One of the first indications of judicial application of mind to passive euthanasia could be found in the 1996 Gian Kaur verdict. Though the Supreme Court in that case had dealt with the legality of penalising attempt to die by suicide, it gave an “indication” that passive euthanasia would only “accelerate the process of dying” in the case of terminally-ill persons or patients in persistent vegetative state.

In 2011, the apex court was met with the tragic case of the bed-ridden former Mumbai nurse Aruna Shanbaug and admitted to initially “feeling like a ship in uncharted sea”. It refused euthanasia for Ms. Shanbaug, who had been bed-ridden for over four decades due to injuries sustained in a sexual assault on her. However, the apex court laid down procedural guidelines for passive euthanasia in its judgment. Ms. Shanbaug died four years later, in May 2015. The staff at Mumbai’s KEM Hospital had taken care of her till her natural death.
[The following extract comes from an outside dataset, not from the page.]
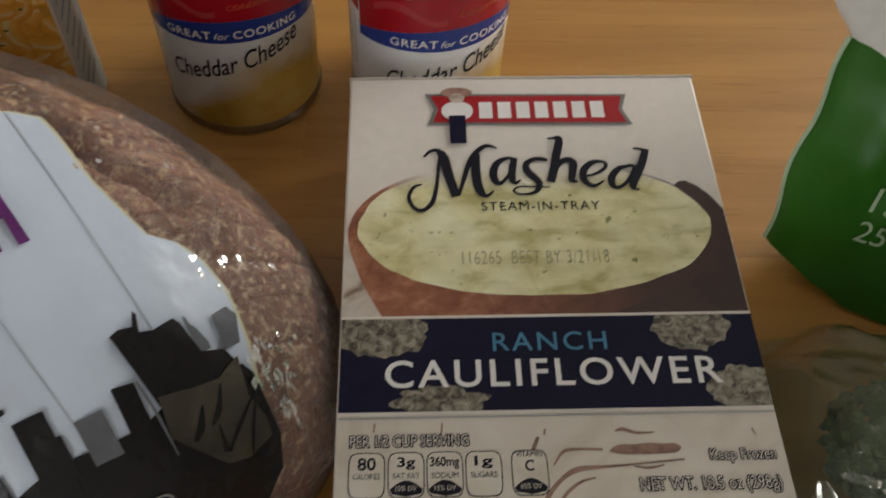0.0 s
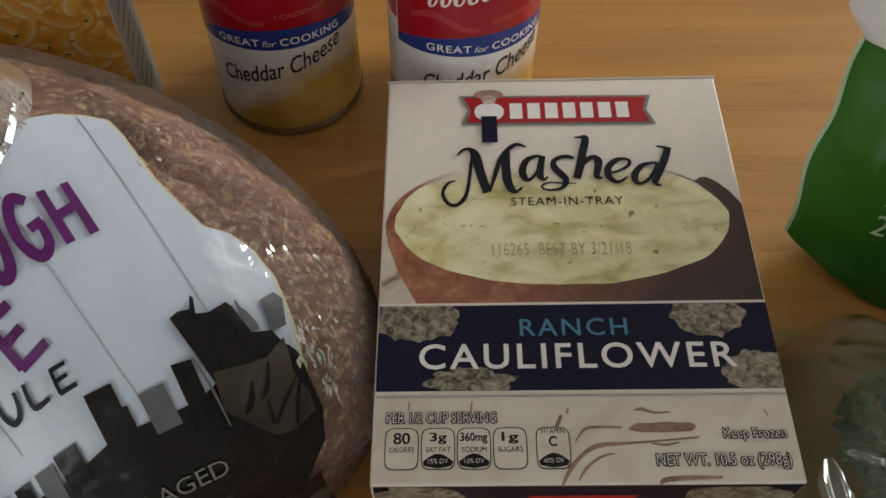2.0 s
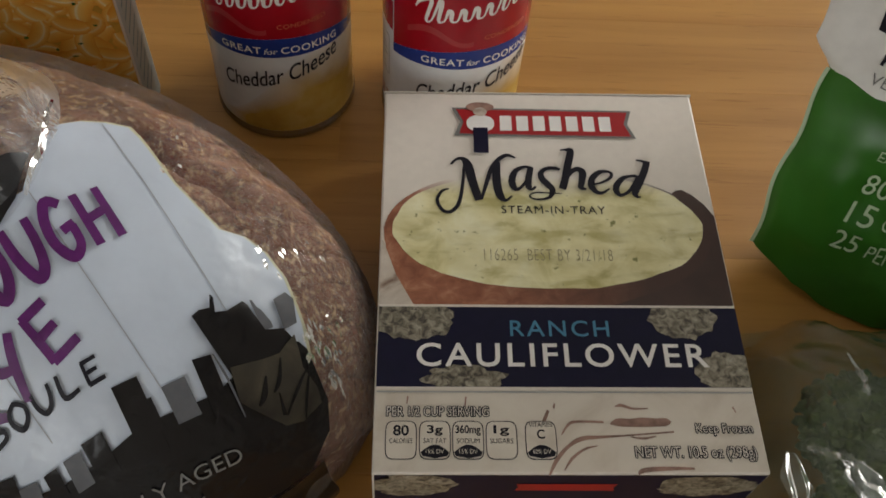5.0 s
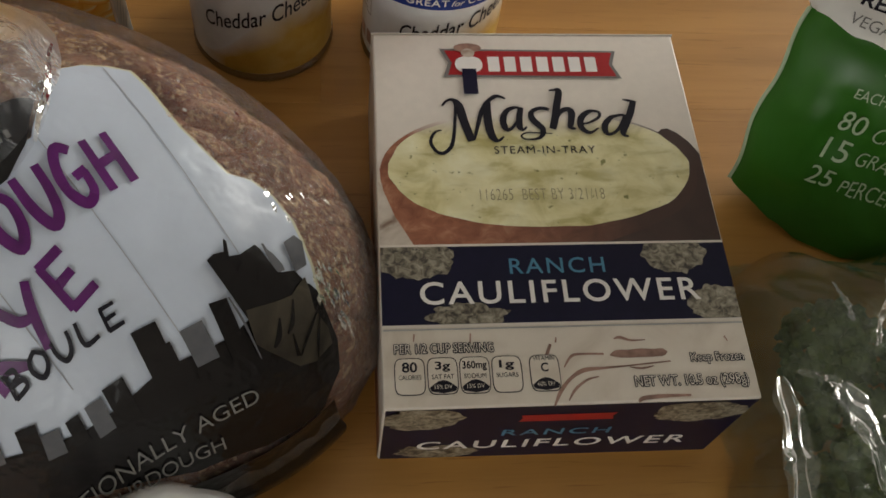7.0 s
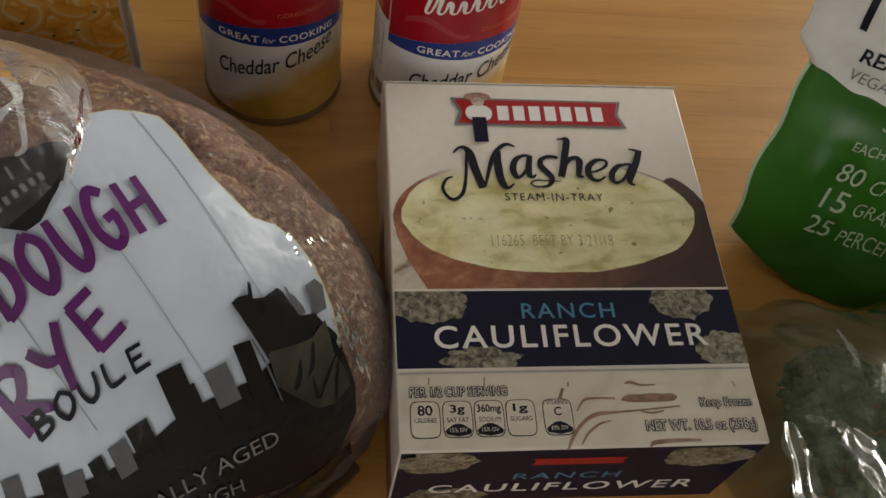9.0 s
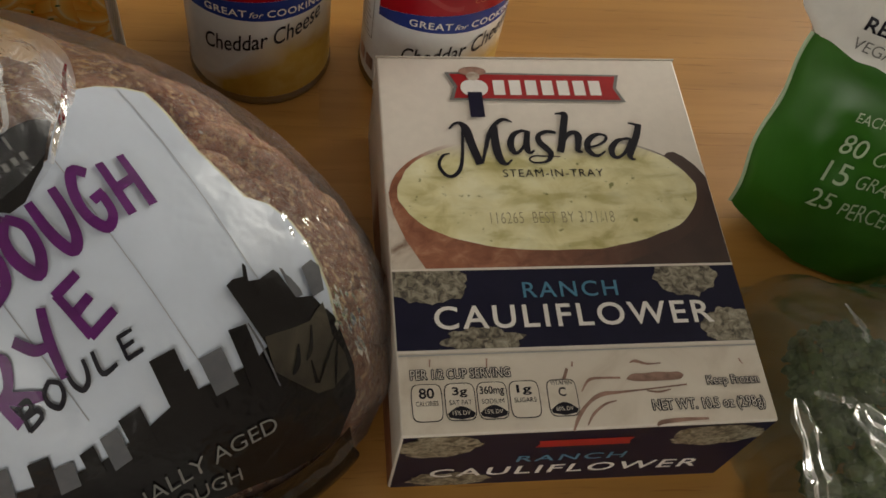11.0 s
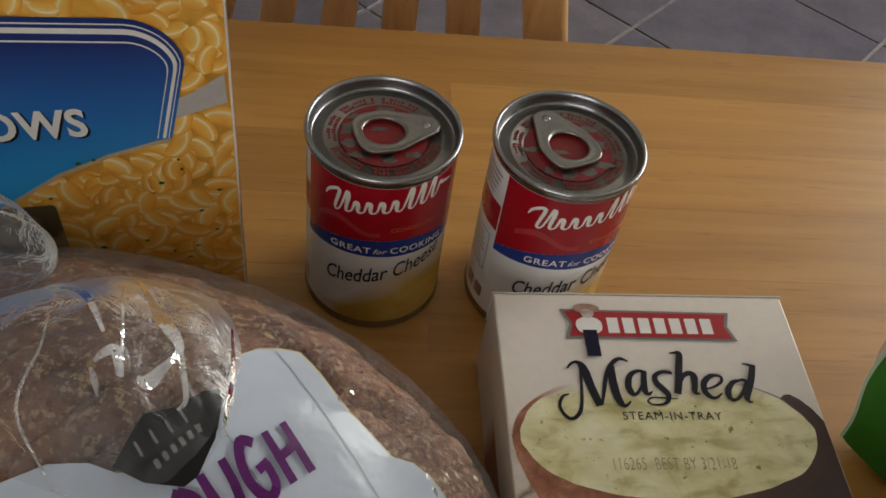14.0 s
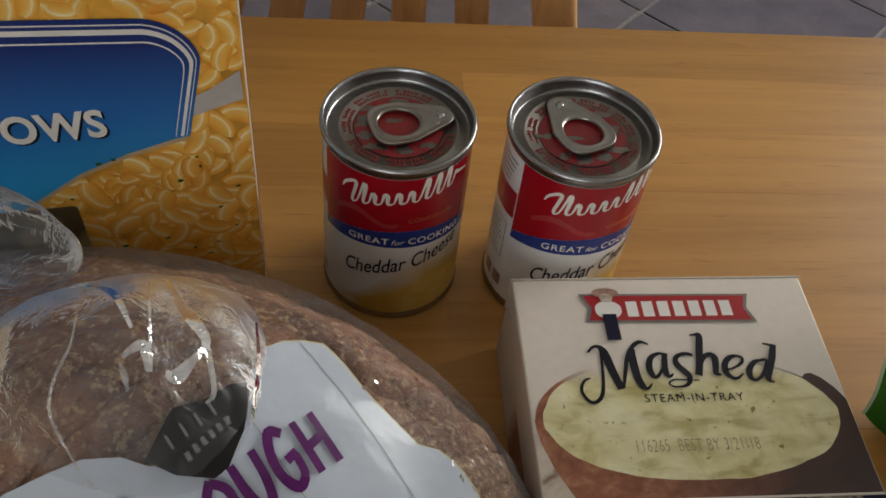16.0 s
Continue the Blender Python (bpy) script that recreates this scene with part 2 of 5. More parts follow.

In 2018, a five-judge Constitution Bench in the Common Cause case decided to lend more clarity by upholding the legality of passive euthanasia and concept of ‘Living Will’ - an advance written directive to physicians for end-of-life medical care.

The court observed that dignity was lost if a person was allowed or forced to undergo pain and suffering because of “unwarranted medical support” despite being in a persistent vegetative state.

The judgment legalised passive euthanasia despite the government’s arguments that it was drafting a legislation called ‘The Management of Patients With Terminal Illness – Withdrawal of Medical Life Support Bill’, which was drawn up in line with the recommendations of the Law Commission of India that life support can be withdrawn for patients in persistent vegetative state (PVS) or suffering an irreversible medical condition.

“The right of a dying person to die with dignity when life is ebbing out, and in the case of a terminally ill patient or a person in permanent vegetative state, where there is no hope of recovery, accelerating the process of death for reducing the period of suffering constitutes a right to live with dignity,” Chief Justice of India Dipak Misra (now retired) had observed in the lead opinion.

In his separate opinion, Justice D.Y. Chandrachud (now retired) had observed that “to deprive a person dignity at the end of life is to deprive him of a meaningful existence”.